In the next post, we will discuss how morality and ethics applies in the most important, fundamental part of human life: the family.

 

Footnotes

1. Aristotle, Nicomachean Ethics, Book 2, part 9.

2. Same at Book 2, part 2.

3. Aristotle admitted that this principle did not hold in all cases. For example, it did not hold for things universally recognized as bad, such as adultery, theft, and murder. Same at Book 2, part 6.

4. U.S. Office of Strategic Services, The Nazi Master Plan, Annex 4: The Persecution of the Christian Churches, July 6, 1945, published in Rutgers Journal of Law and Religion, Winter 2001 (“[T]he destruction of Christianity was explicitly recognized as a purpose of the National Socialist movement.”); George Lachmann Mosse, Nazi Culture: Intellectual, Cultural, and Social Life in the Third Reich, 2003, p. 240 (“Had the Nazis won the war their ecclesiastical policies would have gone . . . to the utter destruction of both the Protestant and Catholic Church.”). It is well-documented that Hitler was an atheist.

5. Jonathan Haidt, The Happiness Hypothesis: Finding Modern Truth in Ancient Wisdom, 2006, p. 188.

 

2 thoughts on “Morality and ethics – part 5

  1. 1) How about “minimize the resources that you and your descendants use”?
    This probably conflicts with “have more children.”

    2) Not being remembered in 1000 years doesn’t mean you didn’t have a lasting impact, good or bad. And what long-term impact do we have through our children? Maybe they will inherit some of your values, but their great-grandchildren won’t. 1000 years is 40 generations, so genetic impact is diluted to one-trillionth of your genome. But, all else being equal, having four kids means twice the resource consumption, forever, as if you had two. See point 1.

    Thanks for the list of non-Christian presidents!

    1. The list is prioritized in rough order of importance. Having more children thus takes precedence, so long as you and your family are also minimizing resource use for the number of people in the family. I think most people would agree with my ordering of priorities. If minimizing resource usage were the most important moral good, then you shouldn’t have ANY children. Going further, if minimizing resources were the highest good, then morality would seem to demand that you kill yourself to eliminate the resources you are using right now. Obviously there are other moral considerations beyond just resource usage.
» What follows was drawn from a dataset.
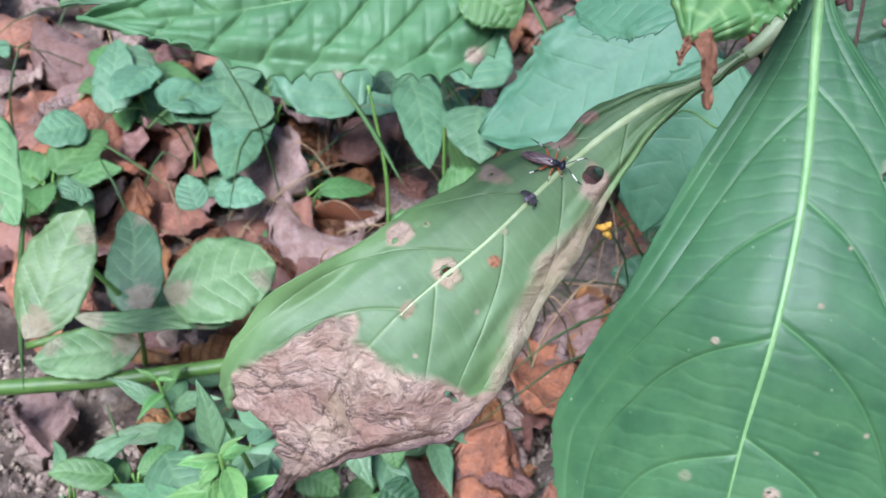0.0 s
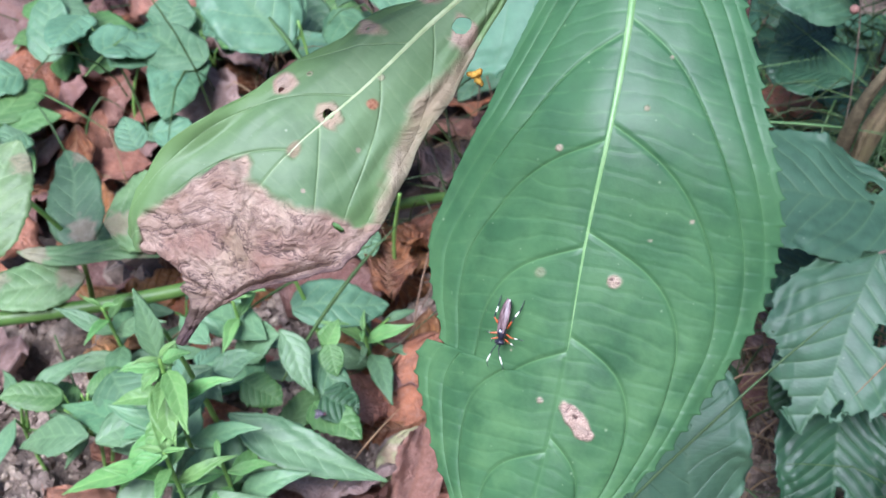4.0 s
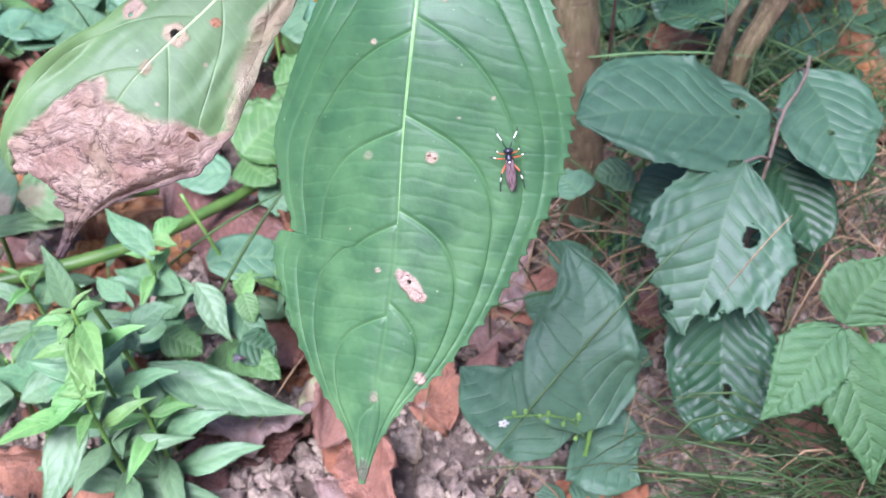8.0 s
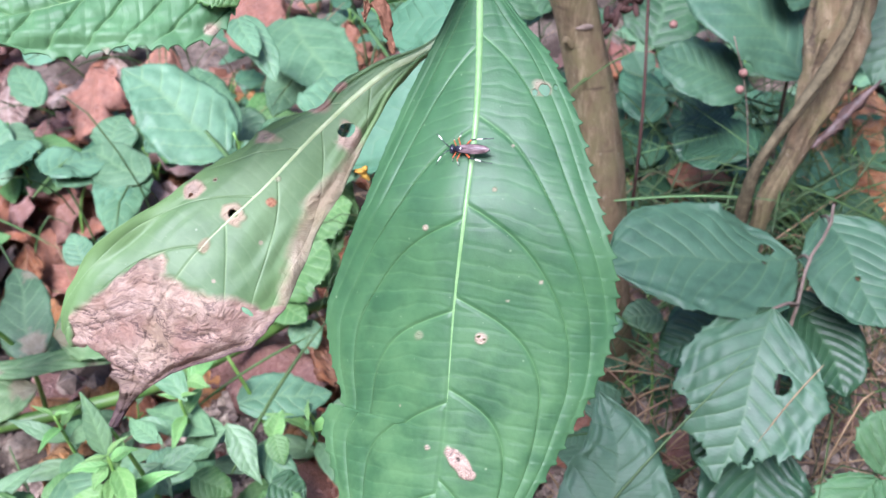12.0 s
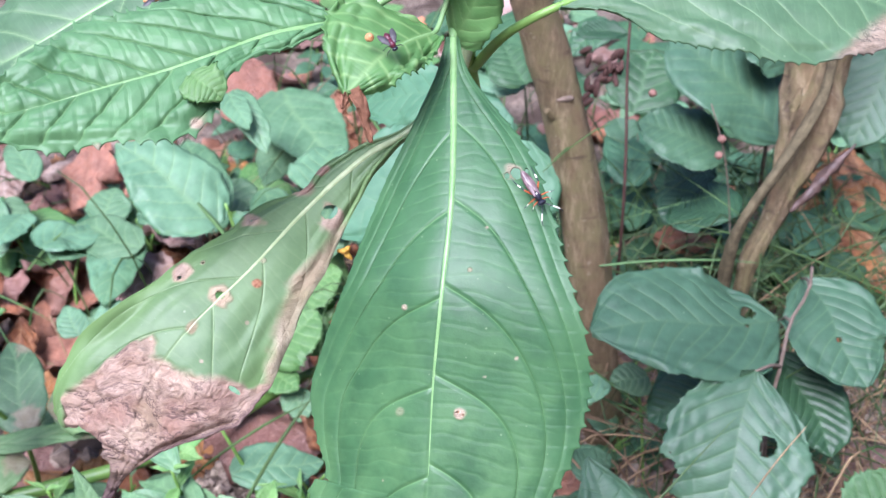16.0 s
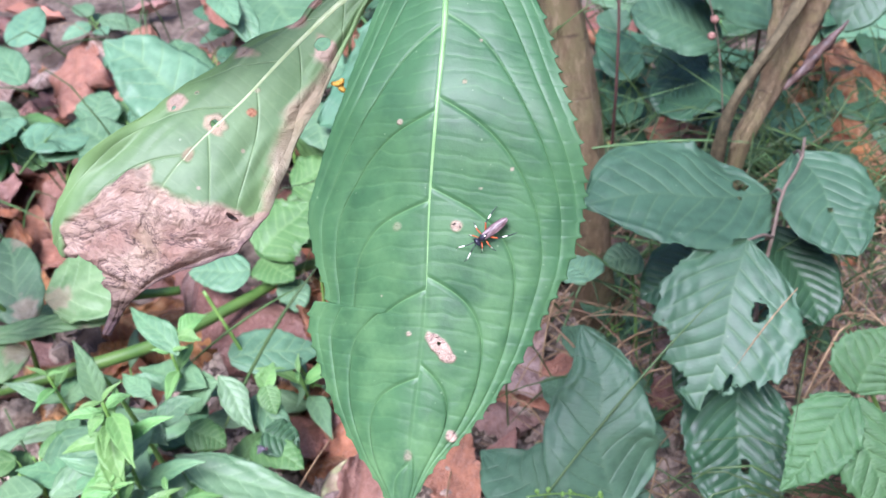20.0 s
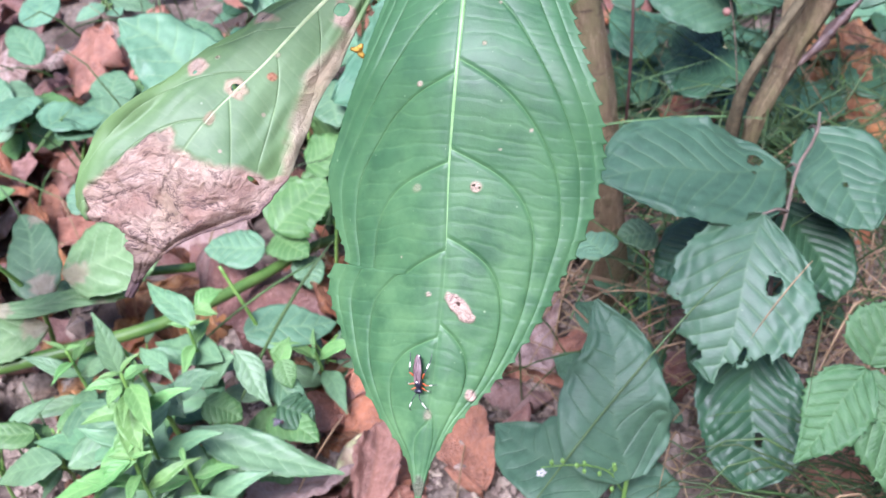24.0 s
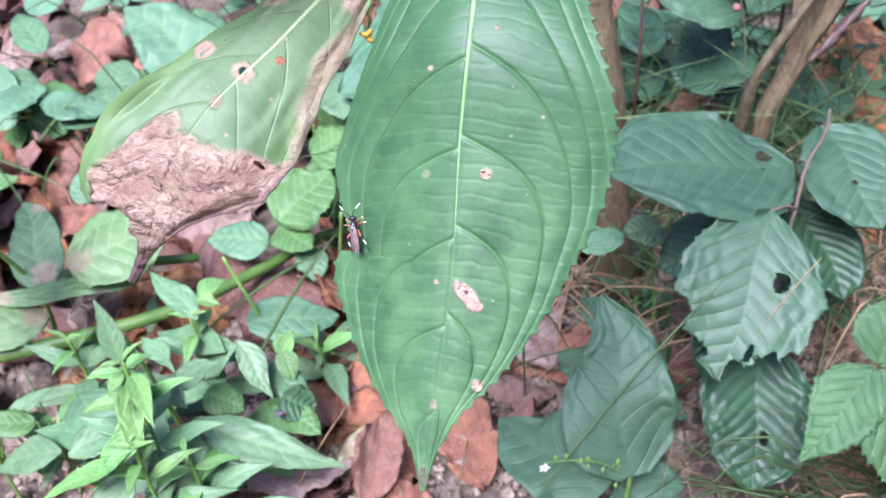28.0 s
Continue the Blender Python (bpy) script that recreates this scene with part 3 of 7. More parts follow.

      As to why having more children is a moral good, I would suggest you read “Selfish Reasons to Have More Kids” by Bryan Caplan. My reasoning in including it in my list is this: many (if not most) of your personal traits are heritable to a significant degree. Your children are likely to be similar to you. If you are a good person who is contributing to society, then having more kids will most likely increase the number of good, contributing members of society. Having four kids thus means twice as many people with positive traits in the next generation than would be there otherwise. Based on the economic trends from the last two centuries, intelligent, hardworking people have been able to increase their productivity at much higher rates than the rate of population expansion. Productivity gains and technology advances can make the total size of the available resource pie bigger. We can learn to make use of previously unavailable resources, or to use currently available resources more efficiently, making it possible to produce more goods while maintaining or reducing our impact. Thus, having more kids can be a net positive both for society and the environment. Of course, it is not possible to have such productivity gains forever. There are limitations imposed by physical laws on how big the economy can get — there is only so much energy available in any given amount of matter. But the time when we reach those kinds of limits seems to be a long way off. And by that time, it is entirely likely that space colonization will have become feasible such that human expansion could continue unabated. If we did reach the limits of economic and human population growth, then I would completely agree that the priorities in my list should then be reordered.